---------- Recorded information
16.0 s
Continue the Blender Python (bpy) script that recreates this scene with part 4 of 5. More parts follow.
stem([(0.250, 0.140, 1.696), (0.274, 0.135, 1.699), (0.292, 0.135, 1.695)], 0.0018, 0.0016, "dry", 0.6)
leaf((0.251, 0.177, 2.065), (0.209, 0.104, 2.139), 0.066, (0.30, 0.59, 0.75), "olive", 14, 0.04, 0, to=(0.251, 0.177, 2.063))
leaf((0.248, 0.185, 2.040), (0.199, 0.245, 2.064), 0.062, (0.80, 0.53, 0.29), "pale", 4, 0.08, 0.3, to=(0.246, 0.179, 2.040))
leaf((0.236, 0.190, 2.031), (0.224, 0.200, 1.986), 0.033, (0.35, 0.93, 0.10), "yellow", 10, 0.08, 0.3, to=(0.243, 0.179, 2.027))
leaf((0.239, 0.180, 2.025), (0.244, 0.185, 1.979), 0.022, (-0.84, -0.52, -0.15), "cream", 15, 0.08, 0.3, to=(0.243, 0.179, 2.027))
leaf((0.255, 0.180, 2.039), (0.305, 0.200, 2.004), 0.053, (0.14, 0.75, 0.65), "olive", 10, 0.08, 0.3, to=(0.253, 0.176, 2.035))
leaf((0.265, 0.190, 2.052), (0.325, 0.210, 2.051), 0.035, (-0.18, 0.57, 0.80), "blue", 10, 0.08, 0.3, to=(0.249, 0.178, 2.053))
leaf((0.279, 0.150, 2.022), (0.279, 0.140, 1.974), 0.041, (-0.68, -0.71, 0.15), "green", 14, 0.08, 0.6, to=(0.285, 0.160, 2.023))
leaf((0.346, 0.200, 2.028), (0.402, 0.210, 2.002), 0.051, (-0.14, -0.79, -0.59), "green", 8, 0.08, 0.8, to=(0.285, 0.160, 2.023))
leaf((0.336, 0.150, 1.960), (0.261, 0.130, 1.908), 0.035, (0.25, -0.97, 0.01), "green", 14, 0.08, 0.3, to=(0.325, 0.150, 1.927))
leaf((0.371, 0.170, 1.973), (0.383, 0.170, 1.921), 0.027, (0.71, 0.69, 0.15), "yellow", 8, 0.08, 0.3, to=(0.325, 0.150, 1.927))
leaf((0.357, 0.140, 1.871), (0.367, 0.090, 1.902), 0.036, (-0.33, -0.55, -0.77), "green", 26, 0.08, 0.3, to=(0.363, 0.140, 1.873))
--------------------
→ **What the task requires**
Give back the whole listing exactly as it reads.

→ **Answer below**
16.0 s
Continue the Blender Python (bpy) script that recreates this scene with part 4 of 5. More parts follow.
stem([(0.250, 0.140, 1.696), (0.274, 0.135, 1.699), (0.292, 0.135, 1.695)], 0.0018, 0.0016, "dry", 0.6)
leaf((0.251, 0.177, 2.065), (0.209, 0.104, 2.139), 0.066, (0.30, 0.59, 0.75), "olive", 14, 0.04, 0, to=(0.251, 0.177, 2.063))
leaf((0.248, 0.185, 2.040), (0.199, 0.245, 2.064), 0.062, (0.80, 0.53, 0.29), "pale", 4, 0.08, 0.3, to=(0.246, 0.179, 2.040))
leaf((0.236, 0.190, 2.031), (0.224, 0.200, 1.986), 0.033, (0.35, 0.93, 0.10), "yellow", 10, 0.08, 0.3, to=(0.243, 0.179, 2.027))
leaf((0.239, 0.180, 2.025), (0.244, 0.185, 1.979), 0.022, (-0.84, -0.52, -0.15), "cream", 15, 0.08, 0.3, to=(0.243, 0.179, 2.027))
leaf((0.255, 0.180, 2.039), (0.305, 0.200, 2.004), 0.053, (0.14, 0.75, 0.65), "olive", 10, 0.08, 0.3, to=(0.253, 0.176, 2.035))
leaf((0.265, 0.190, 2.052), (0.325, 0.210, 2.051), 0.035, (-0.18, 0.57, 0.80), "blue", 10, 0.08, 0.3, to=(0.249, 0.178, 2.053))
leaf((0.279, 0.150, 2.022), (0.279, 0.140, 1.974), 0.041, (-0.68, -0.71, 0.15), "green", 14, 0.08, 0.6, to=(0.285, 0.160, 2.023))
leaf((0.346, 0.200, 2.028), (0.402, 0.210, 2.002), 0.051, (-0.14, -0.79, -0.59), "green", 8, 0.08, 0.8, to=(0.285, 0.160, 2.023))
leaf((0.336, 0.150, 1.960), (0.261, 0.130, 1.908), 0.035, (0.25, -0.97, 0.01), "green", 14, 0.08, 0.3, to=(0.325, 0.150, 1.927))
leaf((0.371, 0.170, 1.973), (0.383, 0.170, 1.921), 0.027, (0.71, 0.69, 0.15), "yellow", 8, 0.08, 0.3, to=(0.325, 0.150, 1.927))
leaf((0.357, 0.140, 1.871), (0.367, 0.090, 1.902), 0.036, (-0.33, -0.55, -0.77), "green", 26, 0.08, 0.3, to=(0.363, 0.140, 1.873))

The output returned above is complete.